# [PROBLEM TO WORK ON]
Copy each record exactly as it reads, leaving out any pictures it holds.

# DATA FOR PROCESSING start

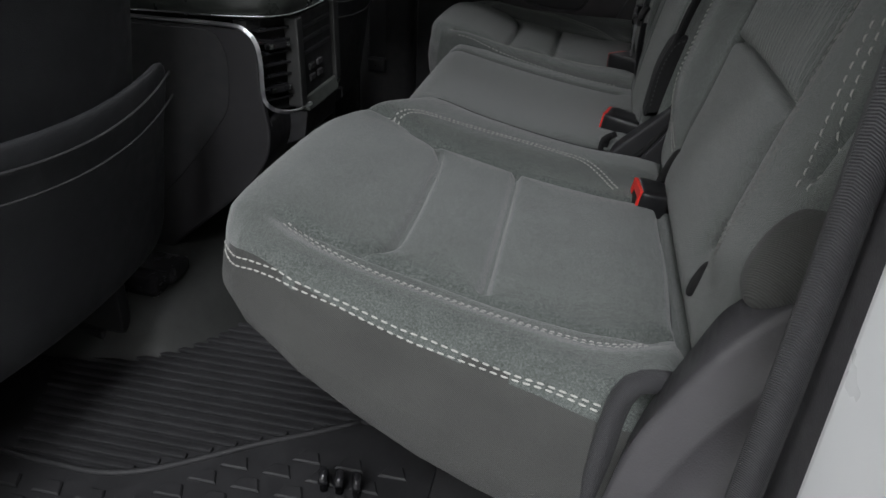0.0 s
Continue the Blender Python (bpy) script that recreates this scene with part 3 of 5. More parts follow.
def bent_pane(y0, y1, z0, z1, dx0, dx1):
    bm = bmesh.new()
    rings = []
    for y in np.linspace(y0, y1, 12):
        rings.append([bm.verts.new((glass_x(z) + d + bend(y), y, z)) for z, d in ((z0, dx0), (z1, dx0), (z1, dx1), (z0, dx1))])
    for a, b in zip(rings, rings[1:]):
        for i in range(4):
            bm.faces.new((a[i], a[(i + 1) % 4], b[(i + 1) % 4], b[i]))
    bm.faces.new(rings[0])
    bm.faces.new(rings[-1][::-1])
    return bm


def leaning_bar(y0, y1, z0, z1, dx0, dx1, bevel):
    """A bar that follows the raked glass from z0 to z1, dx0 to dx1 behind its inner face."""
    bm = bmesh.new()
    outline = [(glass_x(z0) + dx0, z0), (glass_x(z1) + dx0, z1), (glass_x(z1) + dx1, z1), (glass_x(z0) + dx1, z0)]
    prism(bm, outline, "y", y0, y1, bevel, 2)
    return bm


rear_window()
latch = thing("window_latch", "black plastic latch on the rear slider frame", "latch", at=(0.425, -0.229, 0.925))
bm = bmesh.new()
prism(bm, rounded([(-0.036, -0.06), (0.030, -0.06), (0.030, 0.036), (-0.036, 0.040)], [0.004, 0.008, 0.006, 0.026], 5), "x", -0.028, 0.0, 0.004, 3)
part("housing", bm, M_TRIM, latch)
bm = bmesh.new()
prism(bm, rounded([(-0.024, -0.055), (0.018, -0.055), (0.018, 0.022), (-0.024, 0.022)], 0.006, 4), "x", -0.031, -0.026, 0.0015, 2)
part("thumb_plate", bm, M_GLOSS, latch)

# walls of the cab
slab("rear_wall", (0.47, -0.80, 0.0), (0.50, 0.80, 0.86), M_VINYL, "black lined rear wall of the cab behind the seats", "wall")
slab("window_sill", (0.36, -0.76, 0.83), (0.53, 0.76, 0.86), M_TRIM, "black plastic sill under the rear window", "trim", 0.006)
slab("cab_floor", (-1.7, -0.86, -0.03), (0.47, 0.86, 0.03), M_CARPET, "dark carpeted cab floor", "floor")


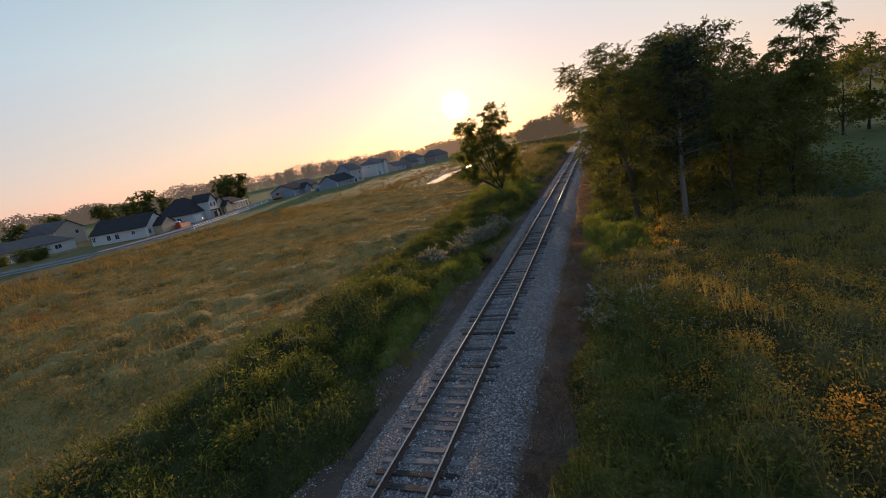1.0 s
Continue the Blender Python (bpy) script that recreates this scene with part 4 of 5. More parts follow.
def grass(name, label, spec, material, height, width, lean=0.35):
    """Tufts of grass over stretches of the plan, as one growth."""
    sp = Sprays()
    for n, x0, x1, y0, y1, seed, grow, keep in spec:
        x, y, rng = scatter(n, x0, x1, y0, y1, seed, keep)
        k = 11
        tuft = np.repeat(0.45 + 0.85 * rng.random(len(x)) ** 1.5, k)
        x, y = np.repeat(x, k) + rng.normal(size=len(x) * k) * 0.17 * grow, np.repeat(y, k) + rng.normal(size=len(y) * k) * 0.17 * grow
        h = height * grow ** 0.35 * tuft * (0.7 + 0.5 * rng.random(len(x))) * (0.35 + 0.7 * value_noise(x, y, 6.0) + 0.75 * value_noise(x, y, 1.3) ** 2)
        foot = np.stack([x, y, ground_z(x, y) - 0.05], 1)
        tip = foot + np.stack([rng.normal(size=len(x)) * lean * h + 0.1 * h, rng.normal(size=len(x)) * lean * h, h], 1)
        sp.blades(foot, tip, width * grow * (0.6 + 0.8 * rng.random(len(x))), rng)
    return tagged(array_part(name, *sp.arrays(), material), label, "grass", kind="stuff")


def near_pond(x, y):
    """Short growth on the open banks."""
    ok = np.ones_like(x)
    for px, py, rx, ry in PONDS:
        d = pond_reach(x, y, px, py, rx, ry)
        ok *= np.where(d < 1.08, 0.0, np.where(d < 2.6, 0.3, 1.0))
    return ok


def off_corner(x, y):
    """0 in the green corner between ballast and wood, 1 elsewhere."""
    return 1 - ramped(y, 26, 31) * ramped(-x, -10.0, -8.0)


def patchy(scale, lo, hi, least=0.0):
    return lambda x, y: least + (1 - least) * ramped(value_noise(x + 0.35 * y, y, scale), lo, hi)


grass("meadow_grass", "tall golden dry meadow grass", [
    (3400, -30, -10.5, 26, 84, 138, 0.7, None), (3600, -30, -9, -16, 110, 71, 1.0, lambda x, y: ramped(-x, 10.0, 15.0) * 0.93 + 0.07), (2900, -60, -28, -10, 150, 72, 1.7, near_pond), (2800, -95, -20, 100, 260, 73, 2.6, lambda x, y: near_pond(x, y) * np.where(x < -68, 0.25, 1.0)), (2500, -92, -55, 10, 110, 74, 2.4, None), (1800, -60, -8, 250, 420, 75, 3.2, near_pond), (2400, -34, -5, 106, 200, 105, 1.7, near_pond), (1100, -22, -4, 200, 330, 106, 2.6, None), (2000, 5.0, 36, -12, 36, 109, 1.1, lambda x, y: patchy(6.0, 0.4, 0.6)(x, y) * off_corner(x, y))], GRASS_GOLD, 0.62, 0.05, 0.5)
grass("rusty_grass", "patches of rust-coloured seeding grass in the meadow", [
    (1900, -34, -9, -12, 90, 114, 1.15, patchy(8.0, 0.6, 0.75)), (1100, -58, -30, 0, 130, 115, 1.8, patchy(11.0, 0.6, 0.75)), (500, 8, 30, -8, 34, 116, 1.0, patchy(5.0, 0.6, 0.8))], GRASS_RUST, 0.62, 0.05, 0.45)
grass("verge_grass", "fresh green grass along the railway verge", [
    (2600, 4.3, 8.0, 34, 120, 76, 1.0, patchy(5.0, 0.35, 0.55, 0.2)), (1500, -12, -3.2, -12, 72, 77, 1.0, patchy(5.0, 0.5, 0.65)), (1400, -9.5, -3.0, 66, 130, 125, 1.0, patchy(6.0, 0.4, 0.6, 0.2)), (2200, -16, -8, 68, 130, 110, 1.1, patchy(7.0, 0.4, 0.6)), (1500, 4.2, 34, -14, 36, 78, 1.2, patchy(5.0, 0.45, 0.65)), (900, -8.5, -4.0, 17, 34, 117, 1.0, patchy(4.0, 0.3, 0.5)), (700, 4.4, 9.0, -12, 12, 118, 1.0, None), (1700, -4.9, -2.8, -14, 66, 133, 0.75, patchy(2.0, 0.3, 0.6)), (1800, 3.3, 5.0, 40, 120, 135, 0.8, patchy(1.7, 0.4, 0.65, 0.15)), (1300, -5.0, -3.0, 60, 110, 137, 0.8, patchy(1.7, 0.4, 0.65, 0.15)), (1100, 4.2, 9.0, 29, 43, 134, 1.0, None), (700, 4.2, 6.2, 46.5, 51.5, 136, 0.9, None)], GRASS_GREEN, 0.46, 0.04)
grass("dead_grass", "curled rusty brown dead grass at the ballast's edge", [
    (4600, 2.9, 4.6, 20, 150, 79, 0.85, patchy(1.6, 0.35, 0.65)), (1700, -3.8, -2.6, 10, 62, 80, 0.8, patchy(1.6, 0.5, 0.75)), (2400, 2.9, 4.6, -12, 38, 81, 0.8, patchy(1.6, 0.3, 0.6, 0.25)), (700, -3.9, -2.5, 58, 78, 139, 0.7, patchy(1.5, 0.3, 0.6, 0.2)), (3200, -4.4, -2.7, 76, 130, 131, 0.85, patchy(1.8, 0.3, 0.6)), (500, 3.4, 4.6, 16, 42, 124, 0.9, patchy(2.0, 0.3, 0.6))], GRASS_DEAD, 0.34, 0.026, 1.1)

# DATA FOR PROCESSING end

# [SOLUTION TO THIS EXERCISE]
0.0 s
Continue the Blender Python (bpy) script that recreates this scene with part 3 of 5. More parts follow.
def bent_pane(y0, y1, z0, z1, dx0, dx1):
    bm = bmesh.new()
    rings = []
    for y in np.linspace(y0, y1, 12):
        rings.append([bm.verts.new((glass_x(z) + d + bend(y), y, z)) for z, d in ((z0, dx0), (z1, dx0), (z1, dx1), (z0, dx1))])
    for a, b in zip(rings, rings[1:]):
        for i in range(4):
            bm.faces.new((a[i], a[(i + 1) % 4], b[(i + 1) % 4], b[i]))
    bm.faces.new(rings[0])
    bm.faces.new(rings[-1][::-1])
    return bm


def leaning_bar(y0, y1, z0, z1, dx0, dx1, bevel):
    """A bar that follows the raked glass from z0 to z1, dx0 to dx1 behind its inner face."""
    bm = bmesh.new()
    outline = [(glass_x(z0) + dx0, z0), (glass_x(z1) + dx0, z1), (glass_x(z1) + dx1, z1), (glass_x(z0) + dx1, z0)]
    prism(bm, outline, "y", y0, y1, bevel, 2)
    return bm


rear_window()
latch = thing("window_latch", "black plastic latch on the rear slider frame", "latch", at=(0.425, -0.229, 0.925))
bm = bmesh.new()
prism(bm, rounded([(-0.036, -0.06), (0.030, -0.06), (0.030, 0.036), (-0.036, 0.040)], [0.004, 0.008, 0.006, 0.026], 5), "x", -0.028, 0.0, 0.004, 3)
part("housing", bm, M_TRIM, latch)
bm = bmesh.new()
prism(bm, rounded([(-0.024, -0.055), (0.018, -0.055), (0.018, 0.022), (-0.024, 0.022)], 0.006, 4), "x", -0.031, -0.026, 0.0015, 2)
part("thumb_plate", bm, M_GLOSS, latch)

# walls of the cab
slab("rear_wall", (0.47, -0.80, 0.0), (0.50, 0.80, 0.86), M_VINYL, "black lined rear wall of the cab behind the seats", "wall")
slab("window_sill", (0.36, -0.76, 0.83), (0.53, 0.76, 0.86), M_TRIM, "black plastic sill under the rear window", "trim", 0.006)
slab("cab_floor", (-1.7, -0.86, -0.03), (0.47, 0.86, 0.03), M_CARPET, "dark carpeted cab floor", "floor")


1.0 s
Continue the Blender Python (bpy) script that recreates this scene with part 4 of 5. More parts follow.
def grass(name, label, spec, material, height, width, lean=0.35):
    """Tufts of grass over stretches of the plan, as one growth."""
    sp = Sprays()
    for n, x0, x1, y0, y1, seed, grow, keep in spec:
        x, y, rng = scatter(n, x0, x1, y0, y1, seed, keep)
        k = 11
        tuft = np.repeat(0.45 + 0.85 * rng.random(len(x)) ** 1.5, k)
        x, y = np.repeat(x, k) + rng.normal(size=len(x) * k) * 0.17 * grow, np.repeat(y, k) + rng.normal(size=len(y) * k) * 0.17 * grow
        h = height * grow ** 0.35 * tuft * (0.7 + 0.5 * rng.random(len(x))) * (0.35 + 0.7 * value_noise(x, y, 6.0) + 0.75 * value_noise(x, y, 1.3) ** 2)
        foot = np.stack([x, y, ground_z(x, y) - 0.05], 1)
        tip = foot + np.stack([rng.normal(size=len(x)) * lean * h + 0.1 * h, rng.normal(size=len(x)) * lean * h, h], 1)
        sp.blades(foot, tip, width * grow * (0.6 + 0.8 * rng.random(len(x))), rng)
    return tagged(array_part(name, *sp.arrays(), material), label, "grass", kind="stuff")


def near_pond(x, y):
    """Short growth on the open banks."""
    ok = np.ones_like(x)
    for px, py, rx, ry in PONDS:
        d = pond_reach(x, y, px, py, rx, ry)
        ok *= np.where(d < 1.08, 0.0, np.where(d < 2.6, 0.3, 1.0))
    return ok


def off_corner(x, y):
    """0 in the green corner between ballast and wood, 1 elsewhere."""
    return 1 - ramped(y, 26, 31) * ramped(-x, -10.0, -8.0)


def patchy(scale, lo, hi, least=0.0):
    return lambda x, y: least + (1 - least) * ramped(value_noise(x + 0.35 * y, y, scale), lo, hi)


grass("meadow_grass", "tall golden dry meadow grass", [
    (3400, -30, -10.5, 26, 84, 138, 0.7, None), (3600, -30, -9, -16, 110, 71, 1.0, lambda x, y: ramped(-x, 10.0, 15.0) * 0.93 + 0.07), (2900, -60, -28, -10, 150, 72, 1.7, near_pond), (2800, -95, -20, 100, 260, 73, 2.6, lambda x, y: near_pond(x, y) * np.where(x < -68, 0.25, 1.0)), (2500, -92, -55, 10, 110, 74, 2.4, None), (1800, -60, -8, 250, 420, 75, 3.2, near_pond), (2400, -34, -5, 106, 200, 105, 1.7, near_pond), (1100, -22, -4, 200, 330, 106, 2.6, None), (2000, 5.0, 36, -12, 36, 109, 1.1, lambda x, y: patchy(6.0, 0.4, 0.6)(x, y) * off_corner(x, y))], GRASS_GOLD, 0.62, 0.05, 0.5)
grass("rusty_grass", "patches of rust-coloured seeding grass in the meadow", [
    (1900, -34, -9, -12, 90, 114, 1.15, patchy(8.0, 0.6, 0.75)), (1100, -58, -30, 0, 130, 115, 1.8, patchy(11.0, 0.6, 0.75)), (500, 8, 30, -8, 34, 116, 1.0, patchy(5.0, 0.6, 0.8))], GRASS_RUST, 0.62, 0.05, 0.45)
grass("verge_grass", "fresh green grass along the railway verge", [
    (2600, 4.3, 8.0, 34, 120, 76, 1.0, patchy(5.0, 0.35, 0.55, 0.2)), (1500, -12, -3.2, -12, 72, 77, 1.0, patchy(5.0, 0.5, 0.65)), (1400, -9.5, -3.0, 66, 130, 125, 1.0, patchy(6.0, 0.4, 0.6, 0.2)), (2200, -16, -8, 68, 130, 110, 1.1, patchy(7.0, 0.4, 0.6)), (1500, 4.2, 34, -14, 36, 78, 1.2, patchy(5.0, 0.45, 0.65)), (900, -8.5, -4.0, 17, 34, 117, 1.0, patchy(4.0, 0.3, 0.5)), (700, 4.4, 9.0, -12, 12, 118, 1.0, None), (1700, -4.9, -2.8, -14, 66, 133, 0.75, patchy(2.0, 0.3, 0.6)), (1800, 3.3, 5.0, 40, 120, 135, 0.8, patchy(1.7, 0.4, 0.65, 0.15)), (1300, -5.0, -3.0, 60, 110, 137, 0.8, patchy(1.7, 0.4, 0.65, 0.15)), (1100, 4.2, 9.0, 29, 43, 134, 1.0, None), (700, 4.2, 6.2, 46.5, 51.5, 136, 0.9, None)], GRASS_GREEN, 0.46, 0.04)
grass("dead_grass", "curled rusty brown dead grass at the ballast's edge", [
    (4600, 2.9, 4.6, 20, 150, 79, 0.85, patchy(1.6, 0.35, 0.65)), (1700, -3.8, -2.6, 10, 62, 80, 0.8, patchy(1.6, 0.5, 0.75)), (2400, 2.9, 4.6, -12, 38, 81, 0.8, patchy(1.6, 0.3, 0.6, 0.25)), (700, -3.9, -2.5, 58, 78, 139, 0.7, patchy(1.5, 0.3, 0.6, 0.2)), (3200, -4.4, -2.7, 76, 130, 131, 0.85, patchy(1.8, 0.3, 0.6)), (500, 3.4, 4.6, 16, 42, 124, 0.9, patchy(2.0, 0.3, 0.6))], GRASS_DEAD, 0.34, 0.026, 1.1)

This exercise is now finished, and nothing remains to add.